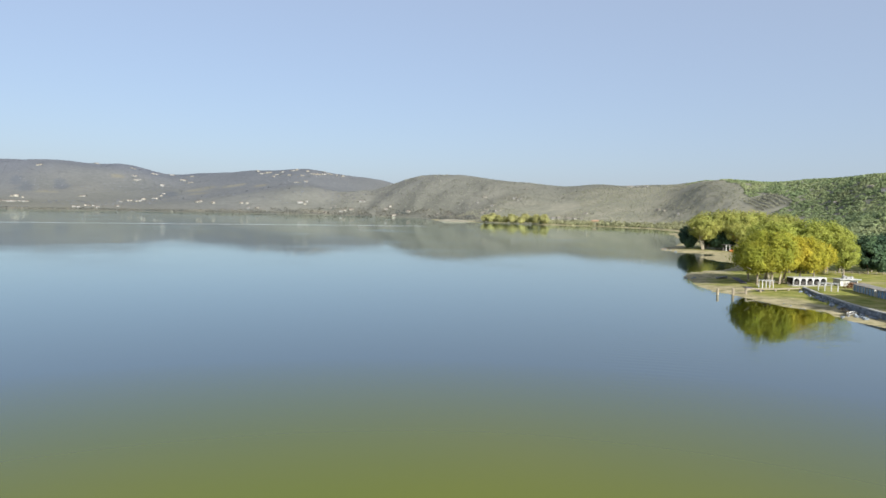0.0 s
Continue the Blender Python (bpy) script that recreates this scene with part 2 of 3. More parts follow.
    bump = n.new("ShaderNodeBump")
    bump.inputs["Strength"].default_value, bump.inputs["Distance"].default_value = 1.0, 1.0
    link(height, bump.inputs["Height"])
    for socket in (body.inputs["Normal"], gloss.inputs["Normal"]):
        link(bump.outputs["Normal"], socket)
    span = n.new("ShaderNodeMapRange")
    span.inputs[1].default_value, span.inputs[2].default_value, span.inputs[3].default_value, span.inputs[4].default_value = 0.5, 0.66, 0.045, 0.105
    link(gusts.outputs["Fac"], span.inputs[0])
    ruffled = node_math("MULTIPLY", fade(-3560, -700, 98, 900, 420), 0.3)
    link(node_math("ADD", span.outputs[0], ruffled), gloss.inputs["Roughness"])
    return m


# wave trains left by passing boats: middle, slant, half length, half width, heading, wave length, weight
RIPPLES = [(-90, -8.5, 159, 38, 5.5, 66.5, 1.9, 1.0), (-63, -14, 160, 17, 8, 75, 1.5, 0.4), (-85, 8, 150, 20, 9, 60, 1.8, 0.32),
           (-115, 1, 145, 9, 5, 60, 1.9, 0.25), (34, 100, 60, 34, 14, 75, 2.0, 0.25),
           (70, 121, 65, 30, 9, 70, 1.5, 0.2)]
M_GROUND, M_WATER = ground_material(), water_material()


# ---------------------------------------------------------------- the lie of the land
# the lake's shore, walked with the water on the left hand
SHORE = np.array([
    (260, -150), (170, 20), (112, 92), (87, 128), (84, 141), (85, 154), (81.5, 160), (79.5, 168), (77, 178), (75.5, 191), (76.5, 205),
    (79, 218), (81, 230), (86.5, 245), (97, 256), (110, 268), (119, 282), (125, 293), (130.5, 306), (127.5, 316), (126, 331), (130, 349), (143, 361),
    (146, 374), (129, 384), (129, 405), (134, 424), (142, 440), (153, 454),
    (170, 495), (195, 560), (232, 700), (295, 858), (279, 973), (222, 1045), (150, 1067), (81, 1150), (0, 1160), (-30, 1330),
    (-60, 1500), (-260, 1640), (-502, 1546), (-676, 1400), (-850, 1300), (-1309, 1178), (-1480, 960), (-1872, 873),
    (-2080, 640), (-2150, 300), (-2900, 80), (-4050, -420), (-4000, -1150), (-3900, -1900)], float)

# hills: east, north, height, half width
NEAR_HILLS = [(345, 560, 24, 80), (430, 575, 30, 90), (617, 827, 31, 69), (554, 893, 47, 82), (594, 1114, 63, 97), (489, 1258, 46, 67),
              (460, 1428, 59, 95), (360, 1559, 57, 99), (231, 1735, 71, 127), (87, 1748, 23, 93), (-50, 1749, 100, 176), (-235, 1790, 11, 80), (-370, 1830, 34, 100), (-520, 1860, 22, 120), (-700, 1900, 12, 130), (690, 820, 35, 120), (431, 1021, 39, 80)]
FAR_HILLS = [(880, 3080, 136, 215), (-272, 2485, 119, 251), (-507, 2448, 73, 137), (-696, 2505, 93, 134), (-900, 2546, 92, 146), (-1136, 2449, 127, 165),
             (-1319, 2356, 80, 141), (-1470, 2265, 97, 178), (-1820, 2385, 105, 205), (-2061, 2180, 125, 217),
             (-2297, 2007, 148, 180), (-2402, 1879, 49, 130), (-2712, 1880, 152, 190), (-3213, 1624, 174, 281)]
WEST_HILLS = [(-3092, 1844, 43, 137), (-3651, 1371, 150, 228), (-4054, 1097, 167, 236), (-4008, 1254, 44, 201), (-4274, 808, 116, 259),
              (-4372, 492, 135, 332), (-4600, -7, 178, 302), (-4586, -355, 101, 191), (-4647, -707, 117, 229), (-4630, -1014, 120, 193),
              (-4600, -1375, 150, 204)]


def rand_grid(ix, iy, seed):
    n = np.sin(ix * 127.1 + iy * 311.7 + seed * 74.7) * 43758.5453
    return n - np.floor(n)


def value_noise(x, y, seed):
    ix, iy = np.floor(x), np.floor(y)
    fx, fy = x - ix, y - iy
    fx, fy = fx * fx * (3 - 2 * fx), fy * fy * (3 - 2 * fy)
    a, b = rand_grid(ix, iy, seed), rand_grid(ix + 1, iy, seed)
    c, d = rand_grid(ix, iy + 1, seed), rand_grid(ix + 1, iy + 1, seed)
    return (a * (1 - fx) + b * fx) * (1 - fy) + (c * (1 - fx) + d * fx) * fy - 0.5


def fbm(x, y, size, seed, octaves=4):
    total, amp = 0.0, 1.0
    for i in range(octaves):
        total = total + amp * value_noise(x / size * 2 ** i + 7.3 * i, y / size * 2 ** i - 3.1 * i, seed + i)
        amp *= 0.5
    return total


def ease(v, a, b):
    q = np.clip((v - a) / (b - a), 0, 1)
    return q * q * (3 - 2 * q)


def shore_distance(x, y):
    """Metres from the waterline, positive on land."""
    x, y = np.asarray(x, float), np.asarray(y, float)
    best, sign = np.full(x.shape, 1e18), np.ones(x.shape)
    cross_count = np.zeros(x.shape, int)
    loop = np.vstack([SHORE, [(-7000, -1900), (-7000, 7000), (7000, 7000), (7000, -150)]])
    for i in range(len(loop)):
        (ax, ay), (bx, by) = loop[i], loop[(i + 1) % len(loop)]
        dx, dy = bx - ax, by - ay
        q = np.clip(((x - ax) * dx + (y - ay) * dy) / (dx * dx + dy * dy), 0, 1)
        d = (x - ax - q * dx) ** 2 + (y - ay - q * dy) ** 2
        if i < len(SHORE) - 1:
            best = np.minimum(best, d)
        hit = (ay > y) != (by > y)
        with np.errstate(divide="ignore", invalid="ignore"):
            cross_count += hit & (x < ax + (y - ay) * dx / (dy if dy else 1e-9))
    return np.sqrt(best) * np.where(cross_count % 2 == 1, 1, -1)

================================

The request: Write out the data precisely as given, excluding the pictures.

Response to this task:
0.0 s
Continue the Blender Python (bpy) script that recreates this scene with part 2 of 3. More parts follow.
    bump = n.new("ShaderNodeBump")
    bump.inputs["Strength"].default_value, bump.inputs["Distance"].default_value = 1.0, 1.0
    link(height, bump.inputs["Height"])
    for socket in (body.inputs["Normal"], gloss.inputs["Normal"]):
        link(bump.outputs["Normal"], socket)
    span = n.new("ShaderNodeMapRange")
    span.inputs[1].default_value, span.inputs[2].default_value, span.inputs[3].default_value, span.inputs[4].default_value = 0.5, 0.66, 0.045, 0.105
    link(gusts.outputs["Fac"], span.inputs[0])
    ruffled = node_math("MULTIPLY", fade(-3560, -700, 98, 900, 420), 0.3)
    link(node_math("ADD", span.outputs[0], ruffled), gloss.inputs["Roughness"])
    return m


# wave trains left by passing boats: middle, slant, half length, half width, heading, wave length, weight
RIPPLES = [(-90, -8.5, 159, 38, 5.5, 66.5, 1.9, 1.0), (-63, -14, 160, 17, 8, 75, 1.5, 0.4), (-85, 8, 150, 20, 9, 60, 1.8, 0.32),
           (-115, 1, 145, 9, 5, 60, 1.9, 0.25), (34, 100, 60, 34, 14, 75, 2.0, 0.25),
           (70, 121, 65, 30, 9, 70, 1.5, 0.2)]
M_GROUND, M_WATER = ground_material(), water_material()


# ---------------------------------------------------------------- the lie of the land
# the lake's shore, walked with the water on the left hand
SHORE = np.array([
    (260, -150), (170, 20), (112, 92), (87, 128), (84, 141), (85, 154), (81.5, 160), (79.5, 168), (77, 178), (75.5, 191), (76.5, 205),
    (79, 218), (81, 230), (86.5, 245), (97, 256), (110, 268), (119, 282), (125, 293), (130.5, 306), (127.5, 316), (126, 331), (130, 349), (143, 361),
    (146, 374), (129, 384), (129, 405), (134, 424), (142, 440), (153, 454),
    (170, 495), (195, 560), (232, 700), (295, 858), (279, 973), (222, 1045), (150, 1067), (81, 1150), (0, 1160), (-30, 1330),
    (-60, 1500), (-260, 1640), (-502, 1546), (-676, 1400), (-850, 1300), (-1309, 1178), (-1480, 960), (-1872, 873),
    (-2080, 640), (-2150, 300), (-2900, 80), (-4050, -420), (-4000, -1150), (-3900, -1900)], float)

# hills: east, north, height, half width
NEAR_HILLS = [(345, 560, 24, 80), (430, 575, 30, 90), (617, 827, 31, 69), (554, 893, 47, 82), (594, 1114, 63, 97), (489, 1258, 46, 67),
              (460, 1428, 59, 95), (360, 1559, 57, 99), (231, 1735, 71, 127), (87, 1748, 23, 93), (-50, 1749, 100, 176), (-235, 1790, 11, 80), (-370, 1830, 34, 100), (-520, 1860, 22, 120), (-700, 1900, 12, 130), (690, 820, 35, 120), (431, 1021, 39, 80)]
FAR_HILLS = [(880, 3080, 136, 215), (-272, 2485, 119, 251), (-507, 2448, 73, 137), (-696, 2505, 93, 134), (-900, 2546, 92, 146), (-1136, 2449, 127, 165),
             (-1319, 2356, 80, 141), (-1470, 2265, 97, 178), (-1820, 2385, 105, 205), (-2061, 2180, 125, 217),
             (-2297, 2007, 148, 180), (-2402, 1879, 49, 130), (-2712, 1880, 152, 190), (-3213, 1624, 174, 281)]
WEST_HILLS = [(-3092, 1844, 43, 137), (-3651, 1371, 150, 228), (-4054, 1097, 167, 236), (-4008, 1254, 44, 201), (-4274, 808, 116, 259),
              (-4372, 492, 135, 332), (-4600, -7, 178, 302), (-4586, -355, 101, 191), (-4647, -707, 117, 229), (-4630, -1014, 120, 193),
              (-4600, -1375, 150, 204)]


def rand_grid(ix, iy, seed):
    n = np.sin(ix * 127.1 + iy * 311.7 + seed * 74.7) * 43758.5453
    return n - np.floor(n)


def value_noise(x, y, seed):
    ix, iy = np.floor(x), np.floor(y)
    fx, fy = x - ix, y - iy
    fx, fy = fx * fx * (3 - 2 * fx), fy * fy * (3 - 2 * fy)
    a, b = rand_grid(ix, iy, seed), rand_grid(ix + 1, iy, seed)
    c, d = rand_grid(ix, iy + 1, seed), rand_grid(ix + 1, iy + 1, seed)
    return (a * (1 - fx) + b * fx) * (1 - fy) + (c * (1 - fx) + d * fx) * fy - 0.5


def fbm(x, y, size, seed, octaves=4):
    total, amp = 0.0, 1.0
    for i in range(octaves):
        total = total + amp * value_noise(x / size * 2 ** i + 7.3 * i, y / size * 2 ** i - 3.1 * i, seed + i)
        amp *= 0.5
    return total


def ease(v, a, b):
    q = np.clip((v - a) / (b - a), 0, 1)
    return q * q * (3 - 2 * q)


def shore_distance(x, y):
    """Metres from the waterline, positive on land."""
    x, y = np.asarray(x, float), np.asarray(y, float)
    best, sign = np.full(x.shape, 1e18), np.ones(x.shape)
    cross_count = np.zeros(x.shape, int)
    loop = np.vstack([SHORE, [(-7000, -1900), (-7000, 7000), (7000, 7000), (7000, -150)]])
    for i in range(len(loop)):
        (ax, ay), (bx, by) = loop[i], loop[(i + 1) % len(loop)]
        dx, dy = bx - ax, by - ay
        q = np.clip(((x - ax) * dx + (y - ay) * dy) / (dx * dx + dy * dy), 0, 1)
        d = (x - ax - q * dx) ** 2 + (y - ay - q * dy) ** 2
        if i < len(SHORE) - 1:
            best = np.minimum(best, d)
        hit = (ay > y) != (by > y)
        with np.errstate(divide="ignore", invalid="ignore"):
            cross_count += hit & (x < ax + (y - ay) * dx / (dy if dy else 1e-9))
    return np.sqrt(best) * np.where(cross_count % 2 == 1, 1, -1)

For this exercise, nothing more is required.